Malaysia can fill its TPP Void: Renew focus on RCEP and AEC as main economic trade initiatives

With the vanishing hope of the long anticipated US-led Pacific Partnership Agreement (TPP), ASEAN countries that rely on a group economic strength need to re-look their economic and trade strategies in relation to the world.
Malaysia, for one, can still look to the China-led Regional Comprehensive Economic Partnership (RCEP) and ASEAN-self initiated Association of Southeast Asian Nations (AEC) set up in 2015 – to see how it can leverage both RCEP and AEC to hedge the country’s growth to the larger Asia economic trade momentum on the world scene.
~ Enterprise TV Editorial Note
RCEP negotiations still ongoing: Malaysia
CREDIT: Channel News Asia
KUALA LUMPUR: ASEAN chair Malaysia has announced that negotiations for potentially the world’s largest free trade agreement with its FTA partners are still ongoing despite plans to have concluded talks by the year’s end.
Negotiations for the Regional Comprehensive Economic Partnership (RCEP) involved all 10 ASEAN member nations plus Australia, China, India, Japan, South Korea and New Zealand. The economies’ combined output would account to almost 30 per cent of the world’s GDP.
Malaysian Prime Minister Najib Razak made the announcement about the delay at the ASEAN summit in Kuala Lumpur on Sunday (Nov 22).
“We commend the hard work that’s been put forth by the officials,” said Prime Minister Najib Razak. “However considering the challenges faced and the value of constructive engagement more time is needed to conclude negotiations.”
The China-backed RCEP has been viewed as a rival deal to the US-backed Trans-Pacific Partnership (TPP) Agreement, which involves four ASEAN states but not China. TPP negotiations concluded in October.
A joint statement issued by the Heads of State/Government of the RCEP said: “We look forward to the conclusion of the RCEP negotiations in 2016, contributing significantly to regional and global economic integration, providing for equitable economic development, and strengthening economic cooperation.”
With the TPP cratering, Asia could end up with a China-led trade deal that excludes the US
CREDIT: Quartz (qz.com)
US president-elect Donald J. Trump has promised to tear up the Trans-Pacific Partnership on his very first day in the White House. If that happens, then a China-led trade pact that involves half the world’s population, but excludes the US, is likely to fill the void.
The Regional Comprehensive Economic Partnership (RCEP) is an initiative linking all 10 ASEAN countries and six nations with which the organization has existing free trade agreements: China, India, Japan, South Korea, Australia, and New Zealand. The agreement, introduced in late 2011, is much less ambitious in scope than the TPP, and covers more of the world’s less-wealthy countries.
But RCEP countries have outpaced TPP ones in GDP growth:
Currently, the TPP has 12 members and the RCEP involves 16; Only seven of them overlap.
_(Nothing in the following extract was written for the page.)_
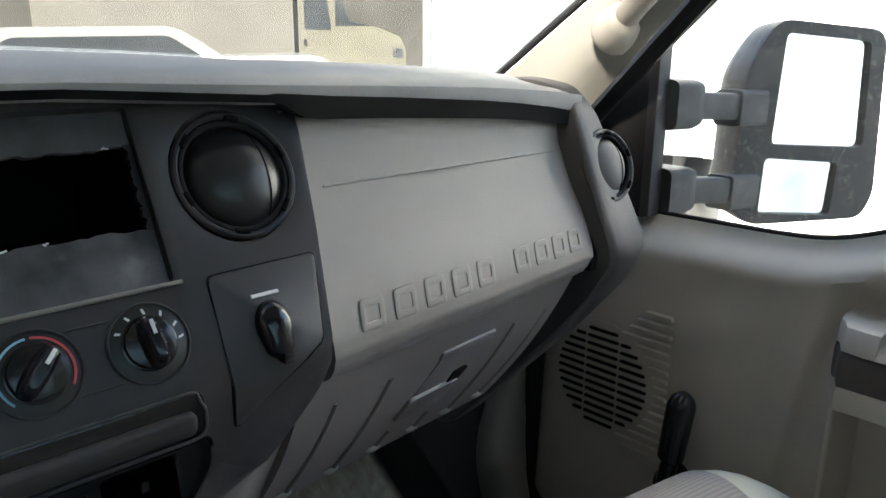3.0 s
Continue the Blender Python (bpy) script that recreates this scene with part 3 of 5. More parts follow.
dpart("ashtray_joint", prism(rounded(ash, 0.004), lambda u, v, w: Vector((u, ash_y(v) + 0.0005 + w, v)), 0.012), DARK_HOLE, con)
dpart("ashtray_door", prism(rounded(grow(ash, -0.0016), 0.004), lambda u, v, w: Vector((u, ash_y(v) - 0.002 + w, v)), 0.012, 0.001), DASH_STONE, con)
edge_line = rounded(ash, 0.004)
dpart("ashtray_gap", tube([Vector((u, ash_y(v) - 0.0022, v)) for u, v in edge_line + edge_line[:1]], 0.0007, 6, caps=False), DARK_HOLE, con)
dpart("ashtray_pull", prism(rounded([(-0.208, 0.6335), (-0.157, 0.6225), (-0.16, 0.601), (-0.207, 0.612)], 0.004), lambda u, v, w: Vector((u, ash_y(v) - 0.006 + w, v)), 0.008, 0.002), DASH_STONE, con)
dpart("ashtray_notch", prism(rounded([(-0.154, 0.617), (-0.138, 0.613), (-0.141, 0.604), (-0.154, 0.608)], 0.003), lambda u, v, w: Vector((u, ash_y(v) - 0.0026 + w, v)), 0.006), STONE_DARK, con)
# driver's side knee panel beside it
dpart("column_panel", prism([(-0.8, 0.9), (-0.8, 0.56), (-0.2465, 0.602), (-0.2455, 0.70), (-0.241, 0.9)], lambda u, v, w: Vector((u, 0.385 - (v - 0.7) * 0.05 + w, v)), 0.03, 0.004), STONE_DARK, label="dull grey steering column panel")

# glovebox
GPRO = [(0.91, 0.45), (0.86, 0.44), (0.80, 0.416), (0.76, 0.396), (0.735, 0.386), (0.722, 0.383), (0.711, 0.3855), (0.703, 0.391), (0.697, 0.4)]


def glove_y(x, z):
    return lerp_list([(a, b) for a, b in sorted(GPRO)], z + 0.04 * (x - 0.23)) + 0.16 * (x - 0.236)


def glove_right(z):
    return lerp_list([(0.697, 0.645), (0.703, 0.657), (0.722, 0.668), (0.9, 0.668)], z)


def glove_f(u, v):
    z = lerp_list([(i / (len(GPRO) - 1), GPRO[i][0]) for i in range(len(GPRO))], v)
    x = 0.216 + u * (glove_right(z) - 0.216)
    z2 = z - (0.04 + 0.045 * sstep(0.86, 0.91, z)) * (x - 0.23)
    return Vector((x, glove_y(x, z2), z2))


glove = dpart("glovebox_door", sheet(glove_f, span(0, 1, 24), span(0, 1, 33), (0, 0.012, 0)), DASH_STONE, label="stone-grey glovebox door with raised marks")
# seam line across the door
pts = [Vector((x, glove_y(x, 0.848 - 0.035 * (x - 0.25)) - 0.0002, 0.848 - 0.035 * (x - 0.25))) for x in span(0.25, 0.65, 20)]
dpart("door_crease", tube(pts, 0.0011, 6), STONE_DARK, glove)
# raised plain marks, one for each character
xs = [0.25, 0.293, 0.336, 0.378, 0.42, 0.49, 0.533, 0.573, 0.612]
for i, x in enumerate(xs):
    def mp(u, v, w, x=x):
        zz = 0.733 + v - 0.035 * (x + u - 0.247)
        return Vector((x + u + v * 0.15, glove_y(x + u, zz) - w, zz))
    o = rounded(rect(-0.001, 0.029, 0, 0.025), 0.004, 3)
    dpart("raised_mark", plate(o, [rounded(rect(0.0055, 0.0225, 0.0065, 0.0185), 0.002, 3)], mp, 0.001, r=0.0005), DASH_STONE, glove)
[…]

The TPP is a much more “global” alliance, linking Latin American countries with Asia in an attempt to balance out China’s dominance.
These twelve countries may have a free trade agreement, but should also have cyber concerns.
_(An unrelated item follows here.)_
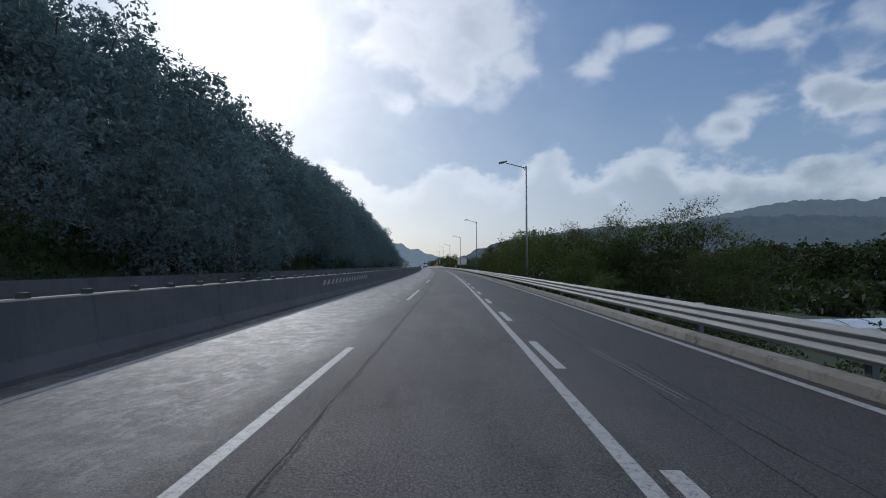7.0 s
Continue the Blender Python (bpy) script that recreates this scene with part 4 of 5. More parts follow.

The RCEP, on the other hand, was designed to “anticipate the bare minimum of trade liberalization” among neighboring countries in Asia.
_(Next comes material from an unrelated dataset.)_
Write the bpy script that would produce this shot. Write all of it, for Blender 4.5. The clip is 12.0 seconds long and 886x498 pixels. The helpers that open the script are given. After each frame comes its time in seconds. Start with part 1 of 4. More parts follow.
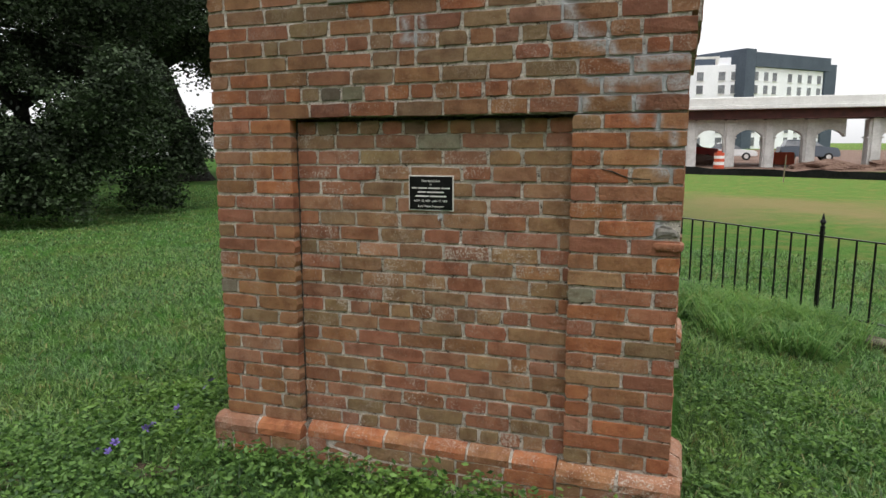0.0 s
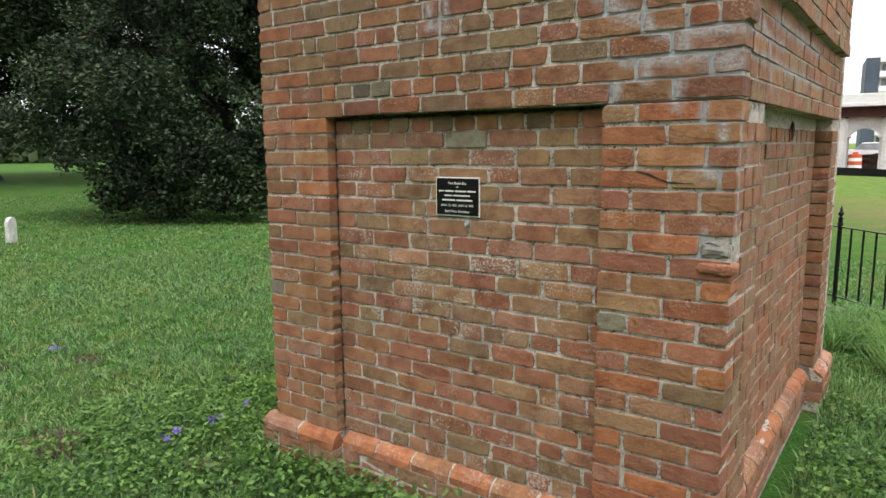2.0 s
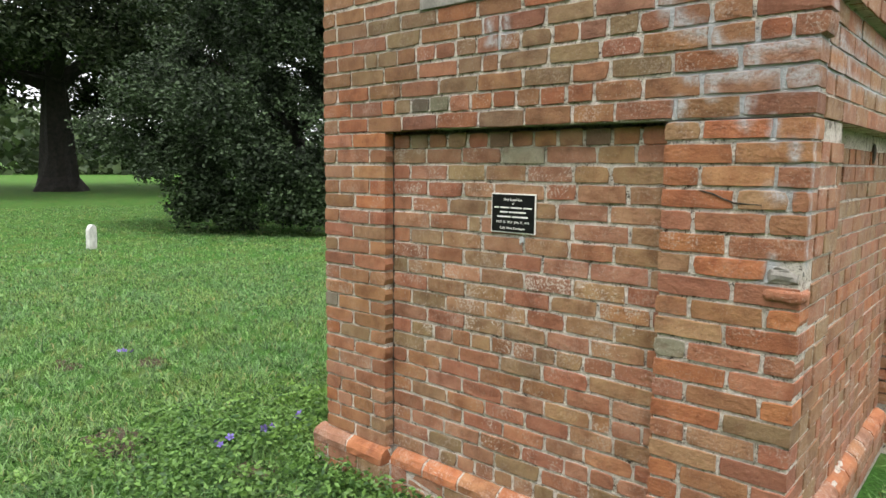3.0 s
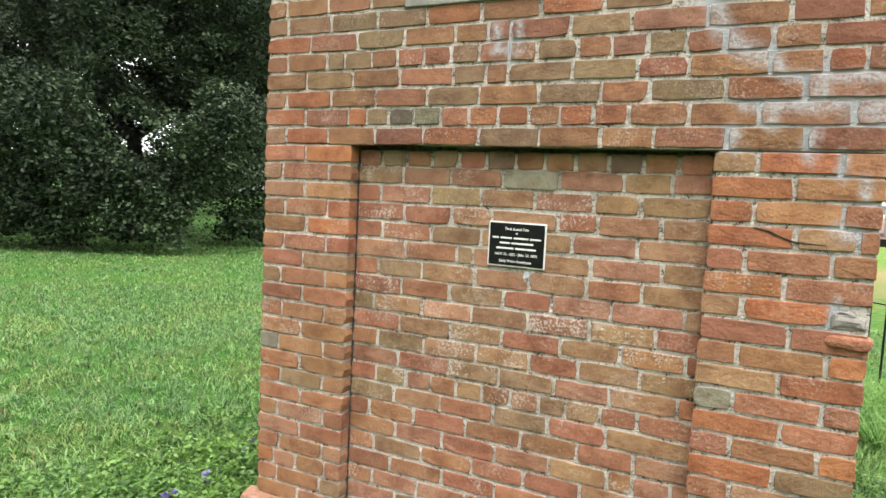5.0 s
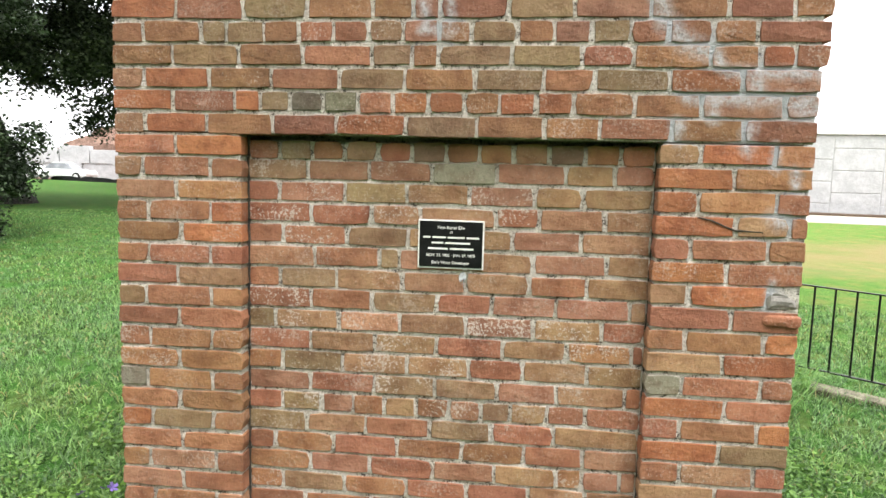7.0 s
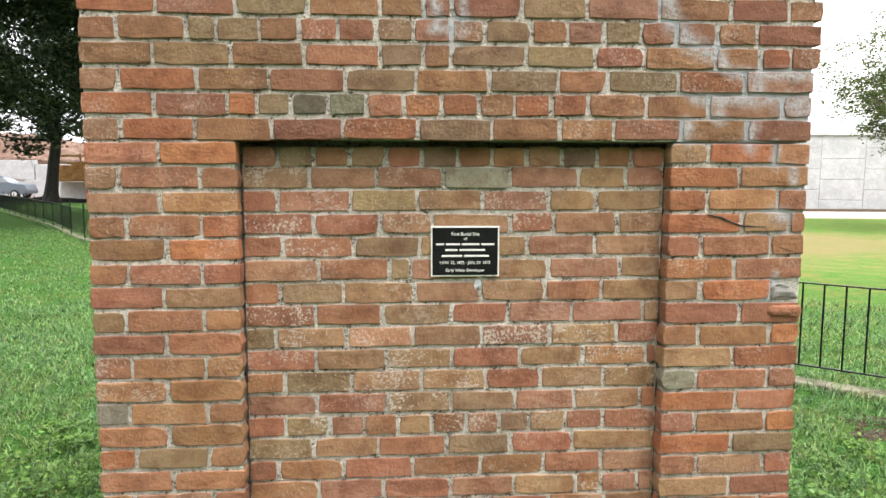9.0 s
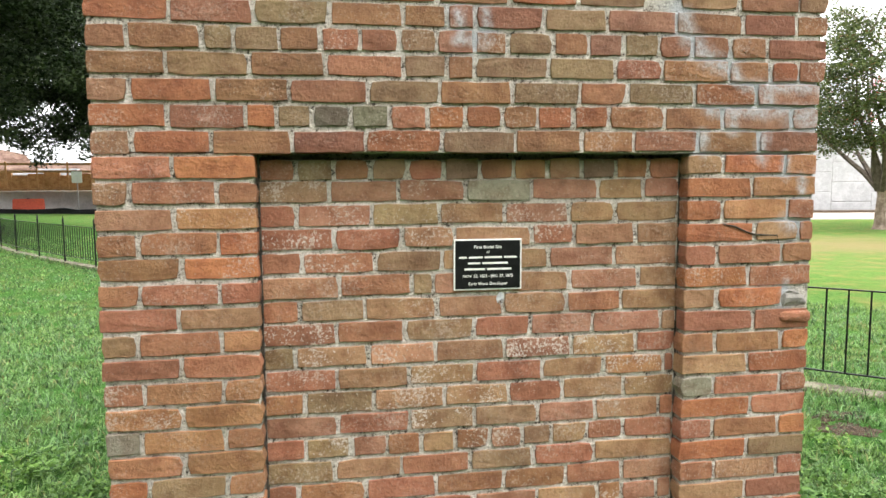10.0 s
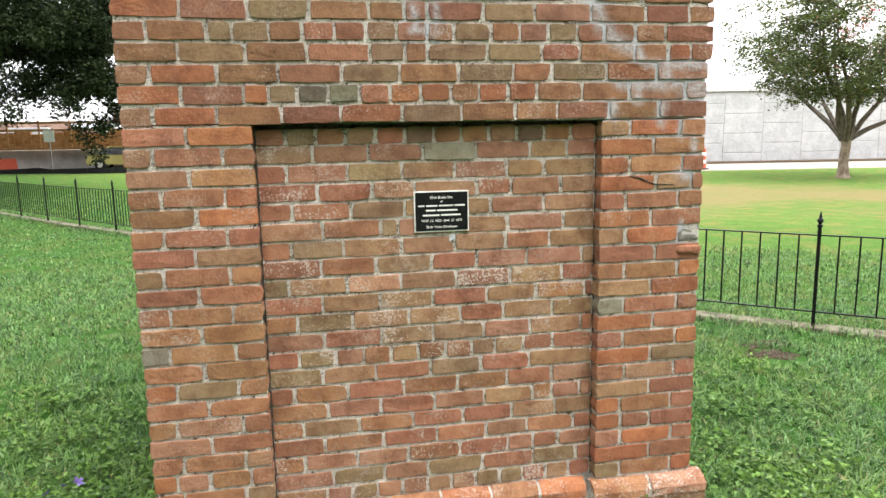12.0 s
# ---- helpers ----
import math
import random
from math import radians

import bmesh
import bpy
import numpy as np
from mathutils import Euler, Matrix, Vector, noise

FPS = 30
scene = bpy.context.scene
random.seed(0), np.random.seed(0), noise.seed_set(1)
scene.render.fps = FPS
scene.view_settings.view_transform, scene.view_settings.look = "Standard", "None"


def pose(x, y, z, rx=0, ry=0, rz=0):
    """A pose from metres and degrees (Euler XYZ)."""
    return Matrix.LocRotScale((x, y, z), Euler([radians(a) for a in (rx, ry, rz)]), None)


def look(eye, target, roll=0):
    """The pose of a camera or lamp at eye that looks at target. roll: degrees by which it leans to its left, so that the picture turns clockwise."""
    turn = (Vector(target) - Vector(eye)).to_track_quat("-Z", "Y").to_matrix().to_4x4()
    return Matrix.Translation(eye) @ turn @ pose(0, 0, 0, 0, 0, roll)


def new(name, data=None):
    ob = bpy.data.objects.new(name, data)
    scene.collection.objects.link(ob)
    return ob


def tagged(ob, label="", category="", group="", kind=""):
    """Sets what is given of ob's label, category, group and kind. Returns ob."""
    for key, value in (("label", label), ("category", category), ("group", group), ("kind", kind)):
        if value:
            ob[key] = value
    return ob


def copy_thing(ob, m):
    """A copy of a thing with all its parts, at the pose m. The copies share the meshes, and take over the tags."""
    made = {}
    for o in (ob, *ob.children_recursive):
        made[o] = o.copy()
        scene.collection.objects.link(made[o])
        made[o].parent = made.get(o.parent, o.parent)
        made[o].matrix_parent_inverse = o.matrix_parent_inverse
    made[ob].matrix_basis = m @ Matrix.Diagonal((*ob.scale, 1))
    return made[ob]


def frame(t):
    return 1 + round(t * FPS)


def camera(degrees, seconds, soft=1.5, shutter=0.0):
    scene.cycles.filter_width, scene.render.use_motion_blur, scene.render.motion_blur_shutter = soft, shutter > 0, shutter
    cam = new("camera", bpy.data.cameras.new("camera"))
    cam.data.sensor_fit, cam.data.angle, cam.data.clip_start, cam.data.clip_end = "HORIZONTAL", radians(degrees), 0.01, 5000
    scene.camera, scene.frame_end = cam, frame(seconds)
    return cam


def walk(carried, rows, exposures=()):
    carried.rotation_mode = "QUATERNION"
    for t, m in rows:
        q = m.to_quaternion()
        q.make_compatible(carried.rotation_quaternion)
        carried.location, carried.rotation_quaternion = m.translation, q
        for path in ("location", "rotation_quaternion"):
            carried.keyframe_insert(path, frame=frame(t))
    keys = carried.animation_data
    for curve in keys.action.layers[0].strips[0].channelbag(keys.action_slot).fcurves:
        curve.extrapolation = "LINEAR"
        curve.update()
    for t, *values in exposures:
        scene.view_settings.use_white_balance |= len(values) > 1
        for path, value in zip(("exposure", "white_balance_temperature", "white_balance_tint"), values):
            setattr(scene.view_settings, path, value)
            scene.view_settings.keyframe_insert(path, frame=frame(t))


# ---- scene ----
cam = camera(66.8, 12.0)
PATH = [
    (0, (1.007, -2.634, 1.571), (0.354, -0.77, 1.258), -0.1),
    (0.5, (1.128, -2.535, 1.575), (0.38, -0.703, 1.286), -0.7),
    (1, (1.229, -2.333, 1.576), (0.412, -0.529, 1.296), -0.4),
    (1.5, (1.339, -2.203, 1.559), (0.442, -0.439, 1.27), -0.6),
    (2, (1.477, -2.078, 1.553), (0.32, -0.476, 1.249), -0.5),
    (2.5, (1.533, -2.018, 1.55), (0.243, -0.511, 1.292), 0.3),
    (2.7, (1.524, -2.02, 1.545), (0.204, -0.538, 1.297), 0.4),
    (4.3, (1.079, -2.117, 1.516), (0.012, -0.437, 1.322), 3.1),
    (4.5, (1.004, -2.099, 1.517), (-0.023, -0.392, 1.343), 3.2),
    (5, (0.814, -2.05, 1.533), (-0.094, -0.277, 1.354), 2.9),
    (5.5, (0.689, -2.058, 1.57), (-0.136, -0.252, 1.33), 2.7),
    (6, (0.459, -2.083, 1.53), (-0.099, -0.171, 1.345), 2.2),
    (6.5, (0.321, -2.001, 1.569), (-0.03, -0.046, 1.338), 1.8),
    (8.5, (-0.088, -1.974, 1.584), (-0.052, 0.014, 1.375), 0.4),
    (9, (-0.185, -1.922, 1.569), (-0.05, 0.063, 1.364), 0.2),
    (9.5, (-0.274, -1.852, 1.603), (-0.052, 0.124, 1.388), 0.3),
    (10, (-0.413, -1.865, 1.59), (-0.109, 0.103, 1.401), -0.3),
    (10.5, (-0.486, -1.963, 1.594), (-0.076, -0.016, 1.393), 0.0),
    (11, (-0.56, -2.075, 1.596), (-0.036, -0.164, 1.329), -1.1),
    (11.5, (-0.479, -2.234, 1.582), (-0.047, -0.302, 1.302), -2.2),
    (12, (-0.426, -2.358, 1.619), (-0.068, -0.417, 1.296), -1.0),
]
EXPOSURES = [(0.0, 0.7), (1.0, 0.88), (1.5, 1.05), (2.0, 1.2), (2.5, 1.4), (4.5, 1.97), (5.5, 2.02), (6.5, 2.0), (8.5, 1.88), (9.5, 1.92), (12.0, 1.84)]
walk(cam, [(t, look(eye, target, roll)) for t, eye, target, roll in PATH], exposures=EXPOSURES)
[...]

The TPP requires members to commit to heightened standards in areas like labor law, environmental protection, and intellectual property, but the RCEP focuses mainly on tariff reduction to stimulate trade. The RCEP will cover trade in goods, services, investments, technical cooperation, intellectual property, competition, dispute settlement, and other issues, according to a 2015 report from ASEAN.
Asia is, now and for many years to come, the world’s fastest-growing region. If the TPP withers and the RCEP is signed, the US will be left out of the region’s biggest-ever free-trade agreement.
China, excluded from the TPP, is a key supporter of the RCEP. Negotiations over the latter began in 2013 but have been delayed, thanks to pressure from the TPP and China’s territorial disputes with its neighbors. Now, countries are leaning more toward the RCEP.
Australia and Japan, which are also members of the TPP, have previously expressed their wishes to accelerate talks on the RCEP. Hours before Trump’s announcement to scrape the TPP, Japanese prime minister Shinzo Abe warned that the TPP would be “meaningless” without the US. Meanwhile Peru and Chile, which are members of the TPP but not the RCEP, are now seeking to join the China-led deal, Tan Jian, a senior member of China’s delegation at the APEC meeting, told Reuters.
“We encourage that all regional undertakings, including TPP and RCEP, remain open, transparent and inclusive and draw on each other,” APEC leaders said in a Nov. 20 declaration, as they vowed to fight protectionism.
With Trump on track to create a more isolationist US, China is emerging as the world’s strongest proponent of globalization. In recent days Xi has held a flurry of meetings with heads of state, including leaders of some nations, like Ecuador, that Beijing has historically ignored.